Repulsive is the first thing that comes to mind when I stumbled upon this video. I can understand where Nadia is coming from but that is still no excuse to change your appearance completely. Her mother should have gone to the school about the bullying and even had Nadia switch schools if it was that bad, before even thinking about doing something this drastic. Plastic surgery is almost never the only option, there are other ways to . It may not be marketing or photo manipulation directly but having this foundation on the news certainly spreads it out it out to more costumers. Not only that but changing her facial structure is a way of manipulation. She no longer looks like she did when she was born. The only difference is that she can never go back to the way she was while photo manipulation is only temporary.
This site shows a few of the faked images to raise awareness of the Holocaust. The horrors depicted in photos are half truth, but also half lies. A good portion of the ‘proof’ of murder in the camps were of bodies of people not even in camps, some images whereof people of Europe who died of disease or even US terror attacks. This is by all means not to say the Holocaust was all fake, but saying there is some lies hidden in the truths. Like movie, exaggerating things creates a larger reaction over showing things as they are.

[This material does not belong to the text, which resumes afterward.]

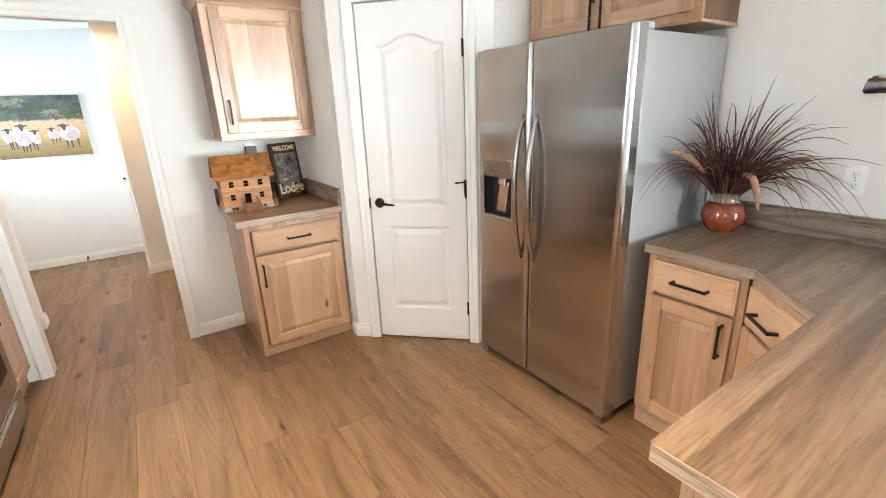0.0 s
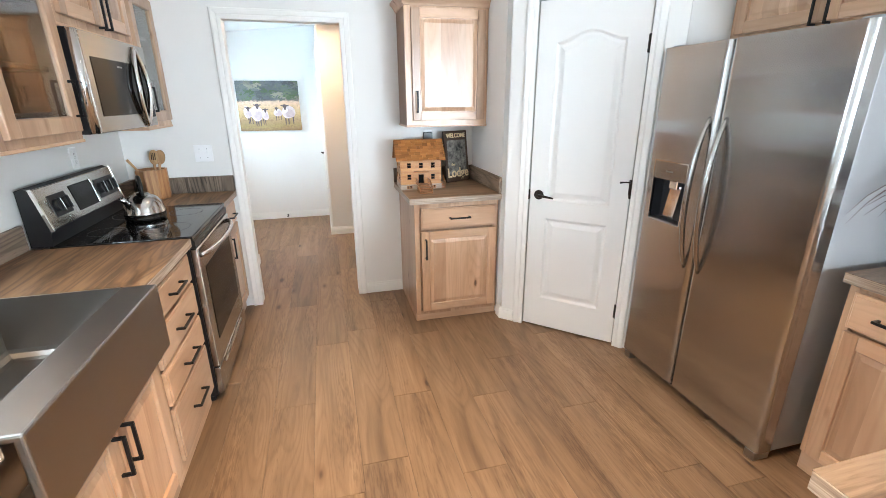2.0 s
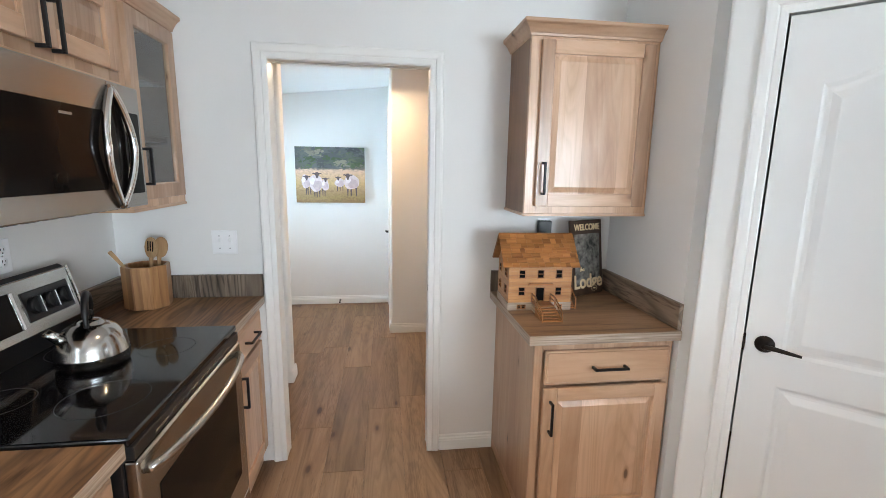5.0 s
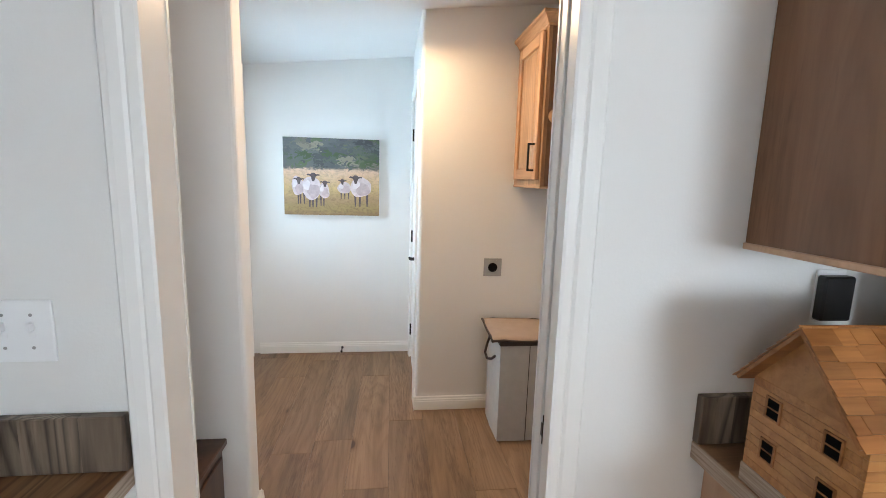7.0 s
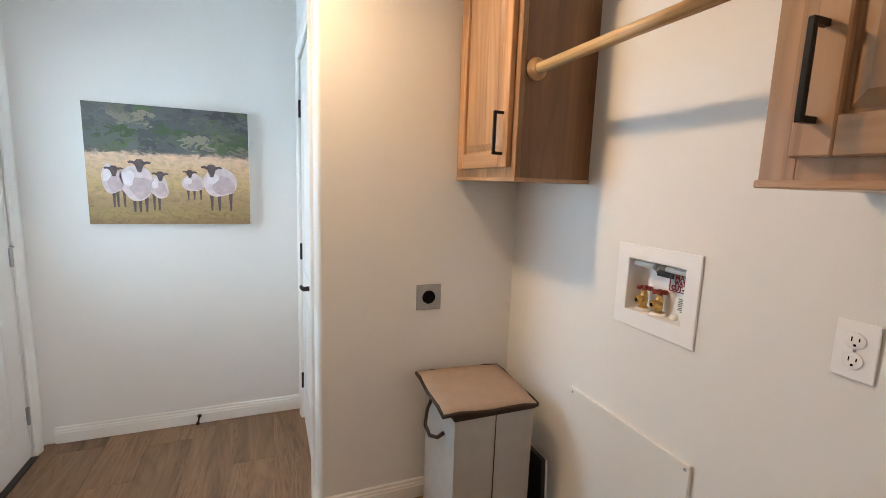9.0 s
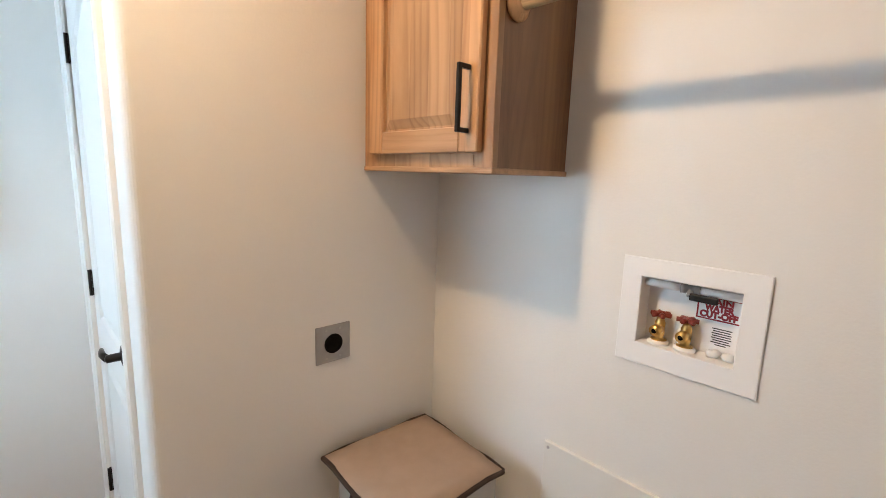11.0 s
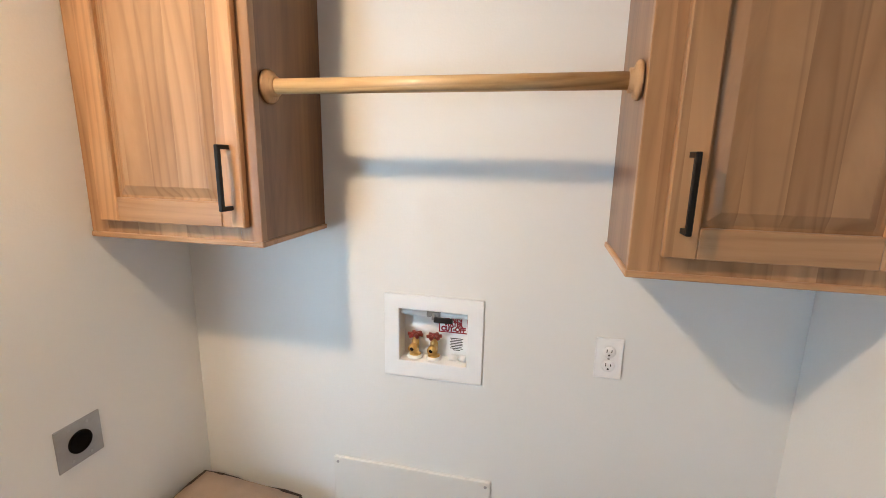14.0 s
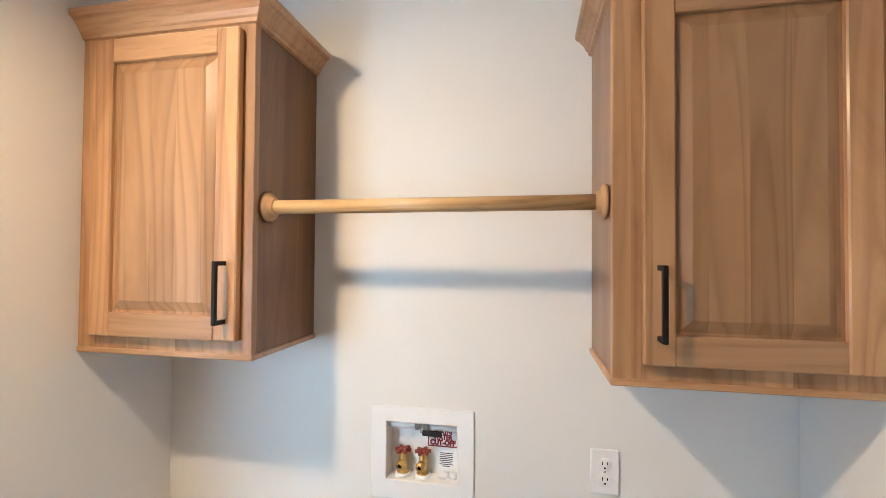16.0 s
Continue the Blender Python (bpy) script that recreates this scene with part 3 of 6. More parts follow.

Andrew went out of his way to prove a point to people. Before and After photos that weight loss programs advertise are an illusion. Fast results are always going to be temporary, long lasting results can take years. Andrew posed in his own room with a camera set up and in about an hour took Before and After shots of him self. In the Before image he was unshaven, let his belly hang. However, right after that image was take he shaved off the hair on his chest and head, changed the lighting to be over head, sucked in his gut and flexed. Don’t let this get your hopes up, just don’t believe everything you see and don’t expect result in less than a month.
At the end to the article Andrew said “We all spend too much time sucking in our guts, trying to look the way we think society thinks we should. Don’t waste any more energy trying to compete with everyone else. It’s all smoke and mirrors.” So don’t beat yourself up by comparing yourself to those ‘better’ than you.

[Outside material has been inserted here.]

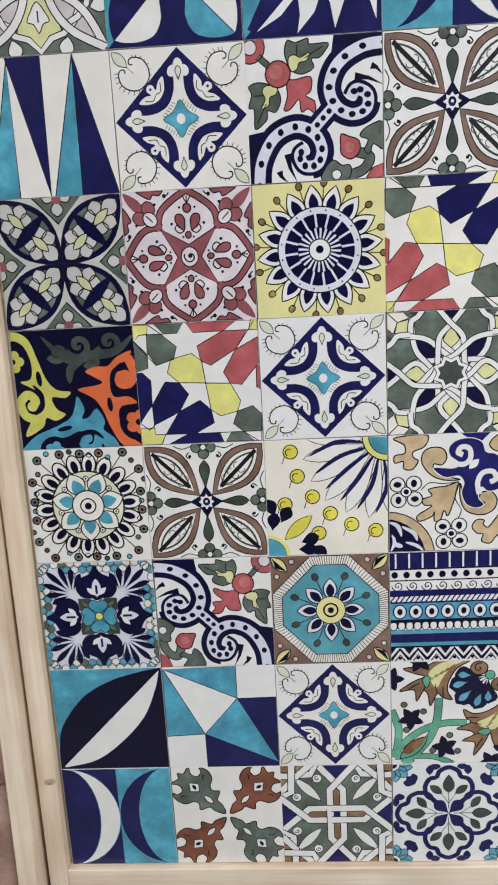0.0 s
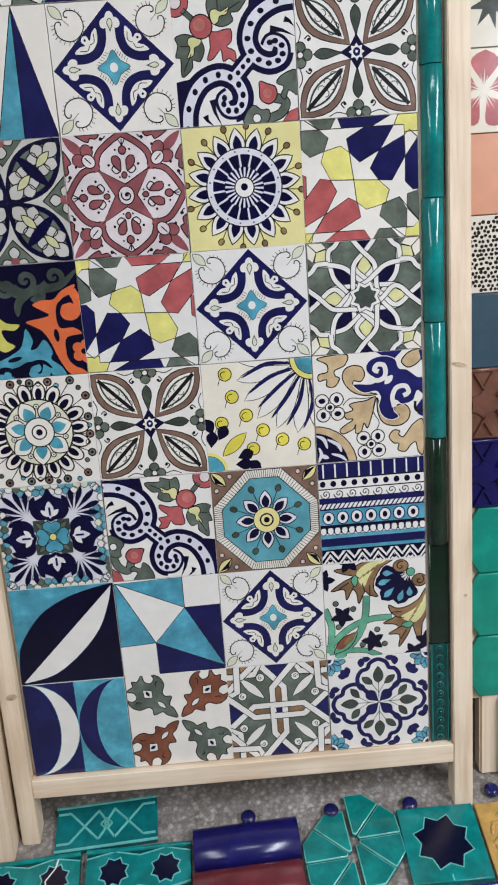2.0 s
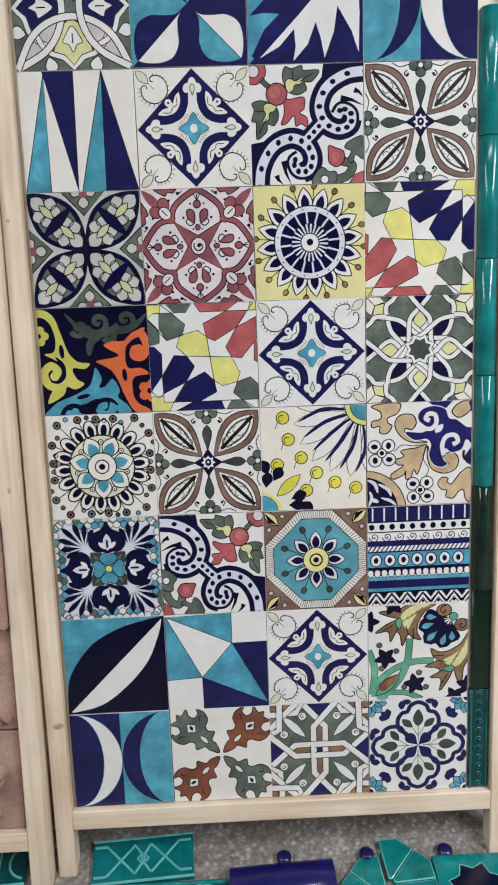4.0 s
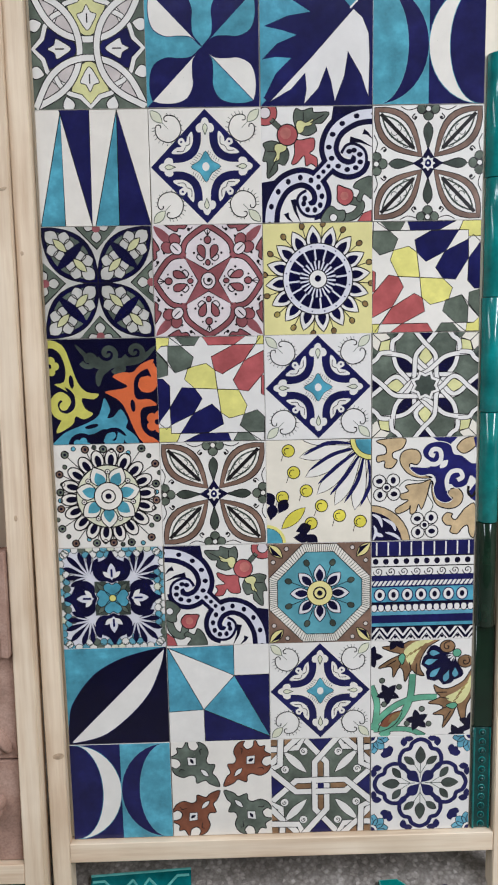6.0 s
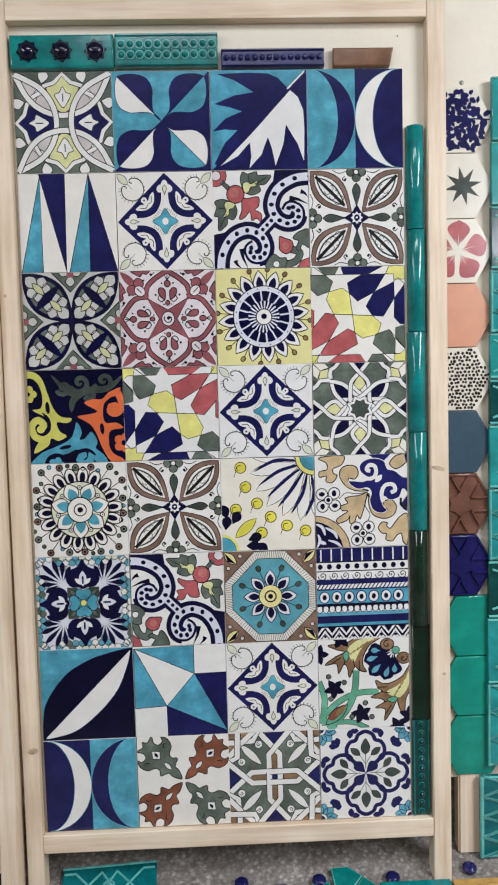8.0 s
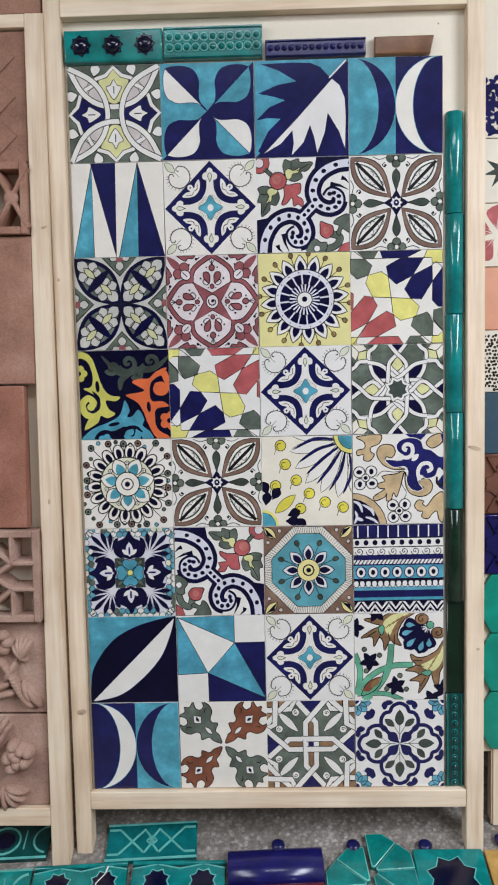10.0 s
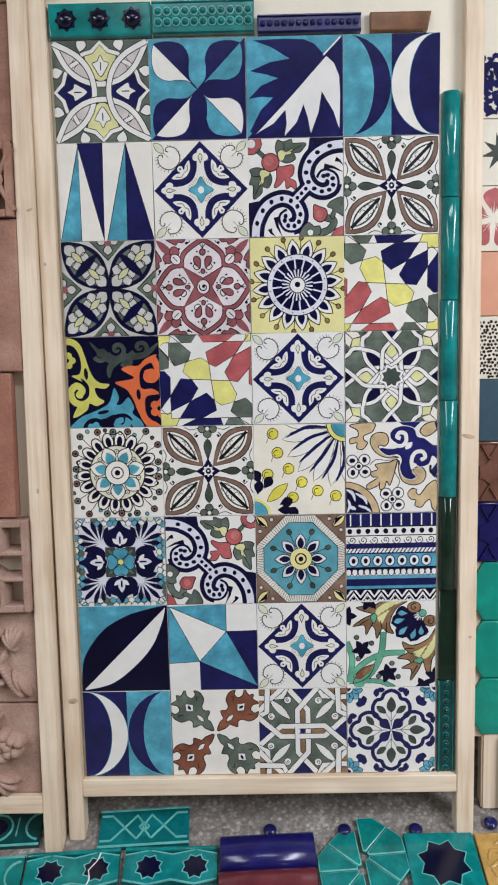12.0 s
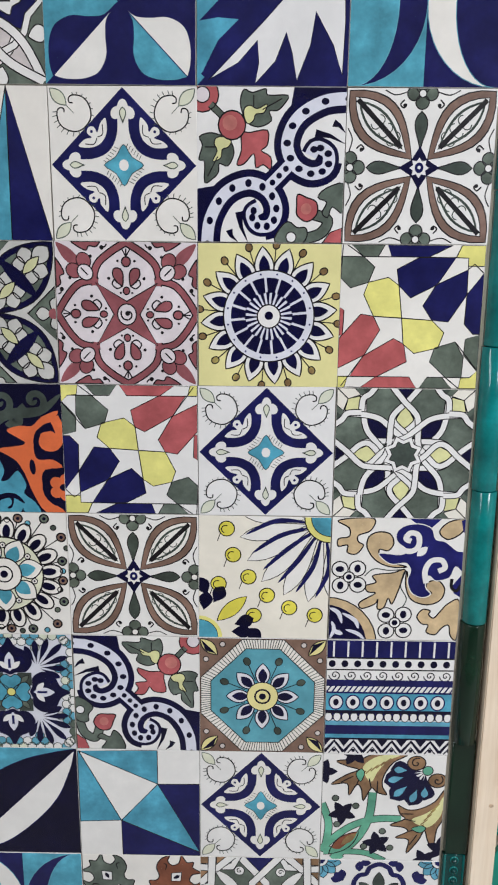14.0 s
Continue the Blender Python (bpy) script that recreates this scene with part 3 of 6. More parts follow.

This expert photographer and filmmaker, Frank Uyttenhove cleverly tells a story in his artfully crafted manipulations. His pieces are whimsical and charming, memorable for any consumer. He has done a great deal of work for car companies, such as Audi, Volkswagen, and Mercedes Benz. Uyttenhove has also done work for several airlines, Kraft Foods, Nivea, and other various companies. His work is incredibly crisp, appealing to the imagination of any buyer. His unique style leaves a mark, so that we remember advertising as art.
To continue on with the trend of photoshop fails, I give you this link. This link is to a blog that actually dedicates itself to show and discuss various fails in photoshop. The interesting thing is that most of the photoshop fails are pretty obvious and it’s actually quite shocking that no one notices them before the ads are released out into the public. Anyway, I found the fails quite humorous along with the commentary that went with the fails. I hope you enjoy them as well.
I thought it was extremely interesting that in the 1950s, the photographs of models normally used for calendars, posters, and advertisements, would be turned into paintings rather than keeping the original. Whether or not these original pictures would be considered too racy or whether they made painted versions to make the women more perfect, I’m not entirely sure. But it is interesting to see the differences they made. The artist’s rendering can change the model’s face entirely, the placement of props, the setting, the clothing and the body. Would we see this as art? Or as manipulation? It’s likely that most people would see Photoshop as manipulation of the masses, but a painting as art. Why is that? Both take skill and expertise.
I thought when most advertisements used Photoshop, the people behind it didn’t want you to know. This movie poster is so manipulated that Melissa McCarthy is almost unrecognizable, and Sandra Bullock looks plastic. Why would someone alter this poster to such an extreme when it is for a movie. The audience will see the way these actresses really look when they watch them for two hours on the big screen. The manipulation is blatantly obvious, and sends the message that plus size women like Melissa McCarthy do not fit society’s standard of beauty.